Director: Brent Wagner
Music Director: Cynthia Kortman Westphal
Scenic Designer: Gary Decker
Costume Designer: Taran Muller
Lighting Designer: Andrew Fritsch
Stage Manager: Margo Brenner

Cast

Lenny: Danny Binstock
Sandy: Nicholas Ardell
Will: John Sloan III
Nicky: Nick Gaswirth
Harv: Brian Mazzaferri
Cecil: Odin Biron
Slim: Michael Mahoney
Rebecca: Stephanie Layton
Susan: Tessa Waldheger
Earline: Lorna McGee
Maddy: Erika Foss
Joan: Kristin Shields
Townspeople: Joel Bauer, Alexandra Brock, Mark Christine, Bethany Heinrich, Jennifer Lorae, Lauren Rosental, Patrice Seibel, Gregory Royce Pearl, Danny Wedel

Resources

The Musical Theatre Department production of The Water is a premiere. In April, 2004, the show had a two-week workshop at Theatreworks in Palo Alto, CA.

Staging new works is becoming more and more necessary in a performance training program. After graduation, most Musical Theatre alums have the opportunity to participate in readings and workshops of new musicals. These help the writers, and often the producers, to understand whether the show is ready for commercial production. For new works, this is a valuable tool in the overall process – one which costs far less than the traditional out-of-town tryout. Almost every musical on Broadway today began in a small-scale workshop.

Most college graduates arriving in New York City have had very little experience with new musicals. Generally we learn a musical from recordings and sometimes videos, but of course, these don’t exist with new works. The script and score are our only guides. Enormous demands are placed on actors in an untried musical. They must be prepared for ongoing changes, incorporate new ideas quickly, and collaborate on character development, often sharing observations with the writers. Actors can make lasting contributions to the development of a show.

Despite the large number of successful musicals, writing a new work remains a somewhat unscientific process. Countless elements must come together seamlessly in order for a show to ‘work.’ Despite the long rehearsal hours, no one knows exactly how the various parts really function until the arrival of an audience, when phase two of the learning process truly begins. Audience members become collective participants in the process, helping the director, actors, and writers to know what the next steps should be.

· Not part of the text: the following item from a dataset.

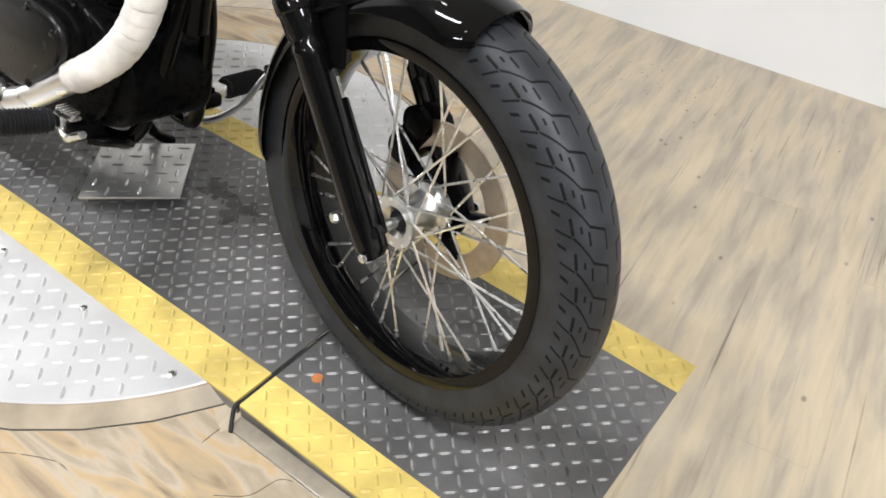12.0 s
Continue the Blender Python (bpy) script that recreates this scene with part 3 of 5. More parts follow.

As we enter the 21st year of our Department, it’s worth noting that our graduates are currently performing in numerous new musicals across the nation. Some of our alums have even gone on to write new works for the stage. We are extremely grateful to the writers of The Water for allowing us to join this important process by collaborating on their new musical here at the University.